(Task directions) Return all of the data exactly, with nothing left out but the pictures.

(Data block)
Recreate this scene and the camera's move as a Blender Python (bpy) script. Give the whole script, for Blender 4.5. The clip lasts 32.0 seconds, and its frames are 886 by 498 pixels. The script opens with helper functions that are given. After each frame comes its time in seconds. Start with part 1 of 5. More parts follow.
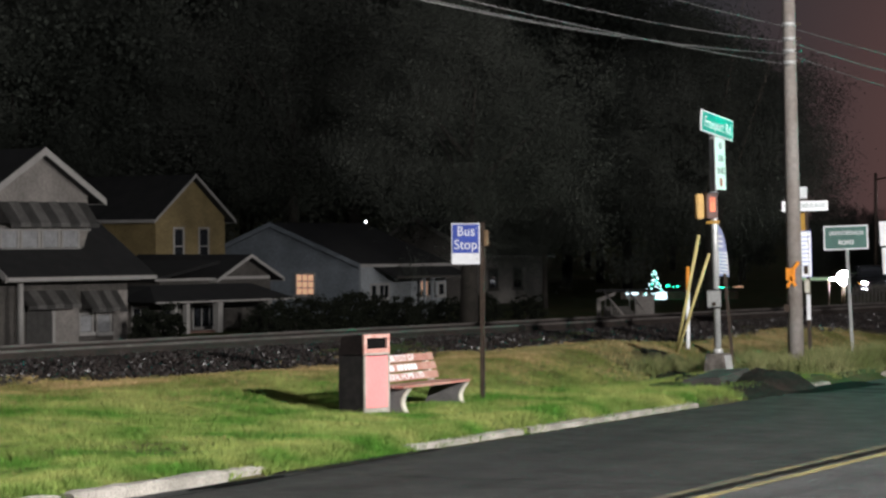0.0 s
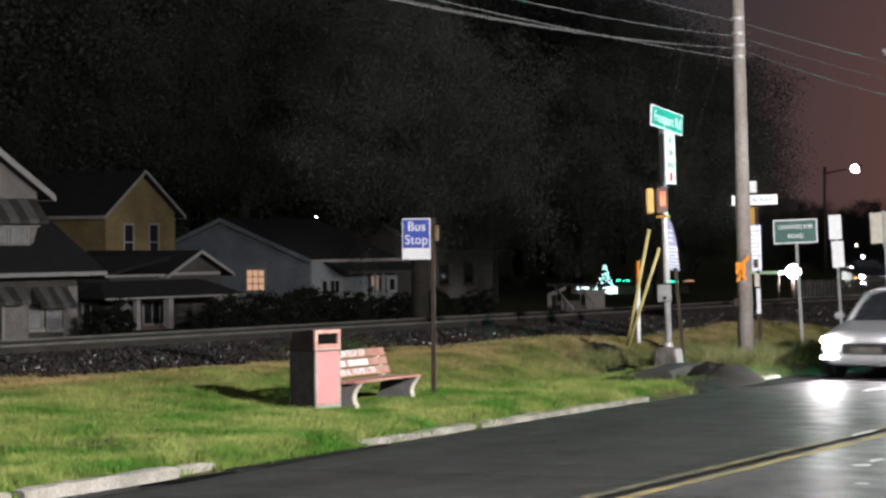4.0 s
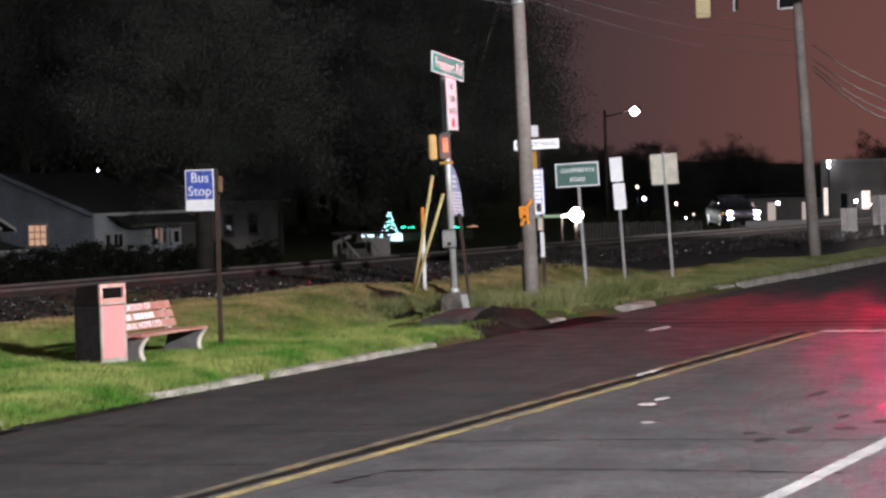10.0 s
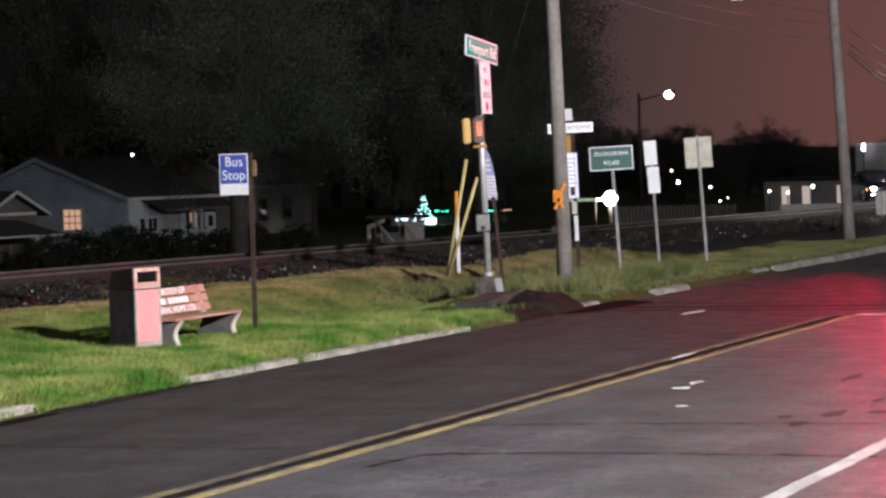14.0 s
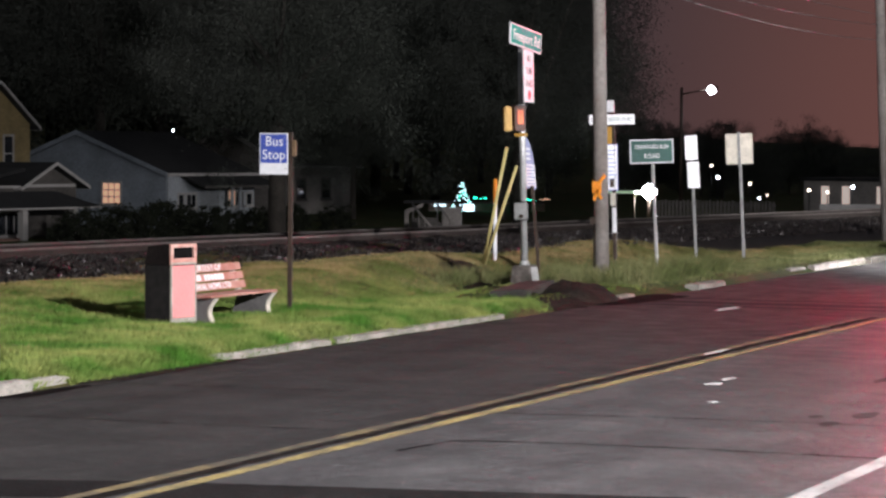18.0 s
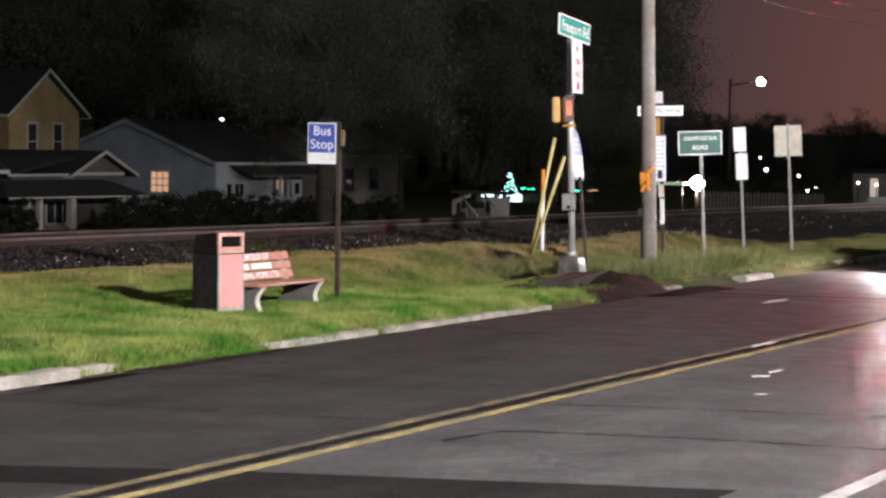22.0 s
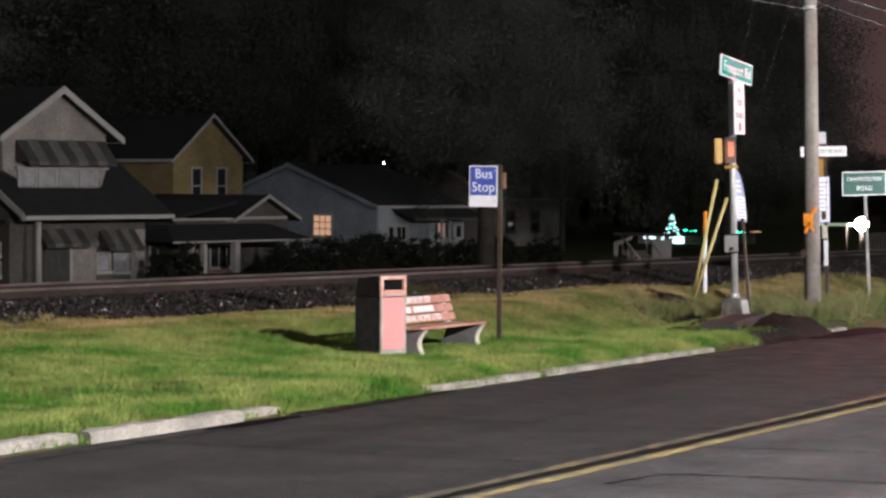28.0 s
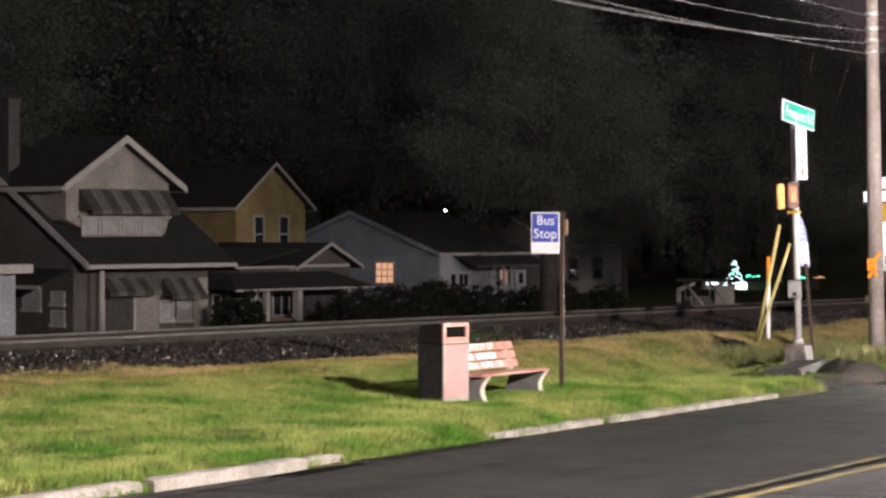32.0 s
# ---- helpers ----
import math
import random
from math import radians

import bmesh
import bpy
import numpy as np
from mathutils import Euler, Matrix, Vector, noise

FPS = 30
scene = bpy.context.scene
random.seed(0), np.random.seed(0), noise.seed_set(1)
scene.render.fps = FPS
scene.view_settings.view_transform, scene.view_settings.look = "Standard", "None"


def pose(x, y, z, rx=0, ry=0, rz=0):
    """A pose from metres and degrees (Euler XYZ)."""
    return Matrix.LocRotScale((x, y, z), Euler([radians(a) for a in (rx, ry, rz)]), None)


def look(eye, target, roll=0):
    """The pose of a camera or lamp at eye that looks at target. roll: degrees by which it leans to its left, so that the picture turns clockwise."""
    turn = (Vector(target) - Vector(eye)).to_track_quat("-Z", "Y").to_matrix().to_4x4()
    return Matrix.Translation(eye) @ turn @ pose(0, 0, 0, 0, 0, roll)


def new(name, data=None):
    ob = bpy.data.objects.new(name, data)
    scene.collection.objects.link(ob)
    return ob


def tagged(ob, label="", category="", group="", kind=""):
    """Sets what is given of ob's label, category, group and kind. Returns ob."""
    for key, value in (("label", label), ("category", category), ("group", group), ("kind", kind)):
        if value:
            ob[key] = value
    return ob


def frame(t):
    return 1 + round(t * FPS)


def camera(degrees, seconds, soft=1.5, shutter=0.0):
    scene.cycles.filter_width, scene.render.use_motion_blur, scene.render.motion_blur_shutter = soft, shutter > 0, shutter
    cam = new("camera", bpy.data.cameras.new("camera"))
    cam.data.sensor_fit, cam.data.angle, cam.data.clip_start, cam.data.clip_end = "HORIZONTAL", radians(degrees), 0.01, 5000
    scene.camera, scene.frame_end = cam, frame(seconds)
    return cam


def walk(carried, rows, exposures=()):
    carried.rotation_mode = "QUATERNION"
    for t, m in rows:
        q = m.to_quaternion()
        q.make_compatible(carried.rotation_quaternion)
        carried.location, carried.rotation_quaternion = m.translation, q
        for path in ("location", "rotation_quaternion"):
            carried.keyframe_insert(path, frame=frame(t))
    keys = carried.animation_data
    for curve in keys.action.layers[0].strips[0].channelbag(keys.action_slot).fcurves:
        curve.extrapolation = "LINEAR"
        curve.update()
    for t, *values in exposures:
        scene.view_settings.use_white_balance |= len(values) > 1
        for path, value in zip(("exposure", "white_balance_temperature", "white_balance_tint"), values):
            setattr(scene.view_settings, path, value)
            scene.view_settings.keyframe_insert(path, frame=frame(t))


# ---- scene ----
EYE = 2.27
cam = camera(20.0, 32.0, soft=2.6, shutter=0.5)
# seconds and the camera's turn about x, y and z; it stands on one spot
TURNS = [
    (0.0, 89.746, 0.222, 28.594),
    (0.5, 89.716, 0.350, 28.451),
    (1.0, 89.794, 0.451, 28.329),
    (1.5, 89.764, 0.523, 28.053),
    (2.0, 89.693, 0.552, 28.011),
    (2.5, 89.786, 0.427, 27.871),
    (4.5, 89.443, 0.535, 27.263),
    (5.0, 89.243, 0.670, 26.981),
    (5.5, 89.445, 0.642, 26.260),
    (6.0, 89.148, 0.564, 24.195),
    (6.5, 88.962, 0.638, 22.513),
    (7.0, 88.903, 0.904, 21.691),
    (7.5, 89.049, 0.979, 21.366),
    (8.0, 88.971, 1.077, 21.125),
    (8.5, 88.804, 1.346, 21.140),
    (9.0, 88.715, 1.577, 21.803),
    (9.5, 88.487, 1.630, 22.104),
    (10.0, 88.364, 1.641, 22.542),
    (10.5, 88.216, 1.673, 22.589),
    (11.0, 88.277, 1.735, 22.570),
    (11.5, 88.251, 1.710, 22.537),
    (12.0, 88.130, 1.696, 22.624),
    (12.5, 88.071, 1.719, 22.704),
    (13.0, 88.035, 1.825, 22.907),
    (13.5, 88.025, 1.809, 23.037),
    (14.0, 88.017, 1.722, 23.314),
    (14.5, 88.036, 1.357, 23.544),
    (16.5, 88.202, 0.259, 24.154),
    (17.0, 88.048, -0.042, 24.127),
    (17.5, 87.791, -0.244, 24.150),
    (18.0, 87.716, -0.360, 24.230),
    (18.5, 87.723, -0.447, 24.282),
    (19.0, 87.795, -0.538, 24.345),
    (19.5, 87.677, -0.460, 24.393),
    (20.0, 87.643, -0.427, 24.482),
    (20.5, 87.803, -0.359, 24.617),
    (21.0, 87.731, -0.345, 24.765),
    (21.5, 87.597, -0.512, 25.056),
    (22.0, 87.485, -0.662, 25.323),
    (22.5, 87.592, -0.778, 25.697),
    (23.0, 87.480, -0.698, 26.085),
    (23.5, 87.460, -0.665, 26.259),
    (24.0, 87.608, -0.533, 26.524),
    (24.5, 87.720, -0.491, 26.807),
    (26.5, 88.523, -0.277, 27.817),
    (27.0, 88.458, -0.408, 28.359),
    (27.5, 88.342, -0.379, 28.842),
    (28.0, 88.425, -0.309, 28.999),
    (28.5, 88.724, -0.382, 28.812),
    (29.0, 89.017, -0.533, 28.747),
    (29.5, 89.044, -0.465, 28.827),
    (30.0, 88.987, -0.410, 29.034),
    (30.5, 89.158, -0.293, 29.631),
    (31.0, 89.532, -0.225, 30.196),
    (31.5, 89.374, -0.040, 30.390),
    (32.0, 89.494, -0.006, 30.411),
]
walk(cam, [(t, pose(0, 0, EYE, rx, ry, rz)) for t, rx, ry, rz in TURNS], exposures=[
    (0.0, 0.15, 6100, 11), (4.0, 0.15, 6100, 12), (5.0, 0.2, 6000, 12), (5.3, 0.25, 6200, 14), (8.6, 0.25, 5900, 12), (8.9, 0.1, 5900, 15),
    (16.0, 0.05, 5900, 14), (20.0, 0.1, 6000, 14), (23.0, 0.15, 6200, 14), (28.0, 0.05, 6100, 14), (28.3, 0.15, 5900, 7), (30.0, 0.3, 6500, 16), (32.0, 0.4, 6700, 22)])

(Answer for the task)
Recreate this scene and the camera's move as a Blender Python (bpy) script. Give the whole script, for Blender 4.5. The clip lasts 32.0 seconds, and its frames are 886 by 498 pixels. The script opens with helper functions that are given. After each frame comes its time in seconds. Start with part 1 of 5. More parts follow.
0.0 s
4.0 s
10.0 s
14.0 s
18.0 s
22.0 s
28.0 s
32.0 s
# ---- helpers ----
import math
import random
from math import radians

import bmesh
import bpy
import numpy as np
from mathutils import Euler, Matrix, Vector, noise

FPS = 30
scene = bpy.context.scene
random.seed(0), np.random.seed(0), noise.seed_set(1)
scene.render.fps = FPS
scene.view_settings.view_transform, scene.view_settings.look = "Standard", "None"


def pose(x, y, z, rx=0, ry=0, rz=0):
    """A pose from metres and degrees (Euler XYZ)."""
    return Matrix.LocRotScale((x, y, z), Euler([radians(a) for a in (rx, ry, rz)]), None)


def look(eye, target, roll=0):
    """The pose of a camera or lamp at eye that looks at target. roll: degrees by which it leans to its left, so that the picture turns clockwise."""
    turn = (Vector(target) - Vector(eye)).to_track_quat("-Z", "Y").to_matrix().to_4x4()
    return Matrix.Translation(eye) @ turn @ pose(0, 0, 0, 0, 0, roll)


def new(name, data=None):
    ob = bpy.data.objects.new(name, data)
    scene.collection.objects.link(ob)
    return ob


def tagged(ob, label="", category="", group="", kind=""):
    """Sets what is given of ob's label, category, group and kind. Returns ob."""
    for key, value in (("label", label), ("category", category), ("group", group), ("kind", kind)):
        if value:
            ob[key] = value
    return ob


def frame(t):
    return 1 + round(t * FPS)


def camera(degrees, seconds, soft=1.5, shutter=0.0):
    scene.cycles.filter_width, scene.render.use_motion_blur, scene.render.motion_blur_shutter = soft, shutter > 0, shutter
    cam = new("camera", bpy.data.cameras.new("camera"))
    cam.data.sensor_fit, cam.data.angle, cam.data.clip_start, cam.data.clip_end = "HORIZONTAL", radians(degrees), 0.01, 5000
    scene.camera, scene.frame_end = cam, frame(seconds)
    return cam


def walk(carried, rows, exposures=()):
    carried.rotation_mode = "QUATERNION"
    for t, m in rows:
        q = m.to_quaternion()
        q.make_compatible(carried.rotation_quaternion)
        carried.location, carried.rotation_quaternion = m.translation, q
        for path in ("location", "rotation_quaternion"):
            carried.keyframe_insert(path, frame=frame(t))
    keys = carried.animation_data
    for curve in keys.action.layers[0].strips[0].channelbag(keys.action_slot).fcurves:
        curve.extrapolation = "LINEAR"
        curve.update()
    for t, *values in exposures:
        scene.view_settings.use_white_balance |= len(values) > 1
        for path, value in zip(("exposure", "white_balance_temperature", "white_balance_tint"), values):
            setattr(scene.view_settings, path, value)
            scene.view_settings.keyframe_insert(path, frame=frame(t))


# ---- scene ----
EYE = 2.27
cam = camera(20.0, 32.0, soft=2.6, shutter=0.5)
# seconds and the camera's turn about x, y and z; it stands on one spot
TURNS = [
    (0.0, 89.746, 0.222, 28.594),
    (0.5, 89.716, 0.350, 28.451),
    (1.0, 89.794, 0.451, 28.329),
    (1.5, 89.764, 0.523, 28.053),
    (2.0, 89.693, 0.552, 28.011),
    (2.5, 89.786, 0.427, 27.871),
    (4.5, 89.443, 0.535, 27.263),
    (5.0, 89.243, 0.670, 26.981),
    (5.5, 89.445, 0.642, 26.260),
    (6.0, 89.148, 0.564, 24.195),
    (6.5, 88.962, 0.638, 22.513),
    (7.0, 88.903, 0.904, 21.691),
    (7.5, 89.049, 0.979, 21.366),
    (8.0, 88.971, 1.077, 21.125),
    (8.5, 88.804, 1.346, 21.140),
    (9.0, 88.715, 1.577, 21.803),
    (9.5, 88.487, 1.630, 22.104),
    (10.0, 88.364, 1.641, 22.542),
    (10.5, 88.216, 1.673, 22.589),
    (11.0, 88.277, 1.735, 22.570),
    (11.5, 88.251, 1.710, 22.537),
    (12.0, 88.130, 1.696, 22.624),
    (12.5, 88.071, 1.719, 22.704),
    (13.0, 88.035, 1.825, 22.907),
    (13.5, 88.025, 1.809, 23.037),
    (14.0, 88.017, 1.722, 23.314),
    (14.5, 88.036, 1.357, 23.544),
    (16.5, 88.202, 0.259, 24.154),
    (17.0, 88.048, -0.042, 24.127),
    (17.5, 87.791, -0.244, 24.150),
    (18.0, 87.716, -0.360, 24.230),
    (18.5, 87.723, -0.447, 24.282),
    (19.0, 87.795, -0.538, 24.345),
    (19.5, 87.677, -0.460, 24.393),
    (20.0, 87.643, -0.427, 24.482),
    (20.5, 87.803, -0.359, 24.617),
    (21.0, 87.731, -0.345, 24.765),
    (21.5, 87.597, -0.512, 25.056),
    (22.0, 87.485, -0.662, 25.323),
    (22.5, 87.592, -0.778, 25.697),
    (23.0, 87.480, -0.698, 26.085),
    (23.5, 87.460, -0.665, 26.259),
    (24.0, 87.608, -0.533, 26.524),
    (24.5, 87.720, -0.491, 26.807),
    (26.5, 88.523, -0.277, 27.817),
    (27.0, 88.458, -0.408, 28.359),
    (27.5, 88.342, -0.379, 28.842),
    (28.0, 88.425, -0.309, 28.999),
    (28.5, 88.724, -0.382, 28.812),
    (29.0, 89.017, -0.533, 28.747),
    (29.5, 89.044, -0.465, 28.827),
    (30.0, 88.987, -0.410, 29.034),
    (30.5, 89.158, -0.293, 29.631),
    (31.0, 89.532, -0.225, 30.196),
    (31.5, 89.374, -0.040, 30.390),
    (32.0, 89.494, -0.006, 30.411),
]
walk(cam, [(t, pose(0, 0, EYE, rx, ry, rz)) for t, rx, ry, rz in TURNS], exposures=[
    (0.0, 0.15, 6100, 11), (4.0, 0.15, 6100, 12), (5.0, 0.2, 6000, 12), (5.3, 0.25, 6200, 14), (8.6, 0.25, 5900, 12), (8.9, 0.1, 5900, 15),
    (16.0, 0.05, 5900, 14), (20.0, 0.1, 6000, 14), (23.0, 0.15, 6200, 14), (28.0, 0.05, 6100, 14), (28.3, 0.15, 5900, 7), (30.0, 0.3, 6500, 16), (32.0, 0.4, 6700, 22)])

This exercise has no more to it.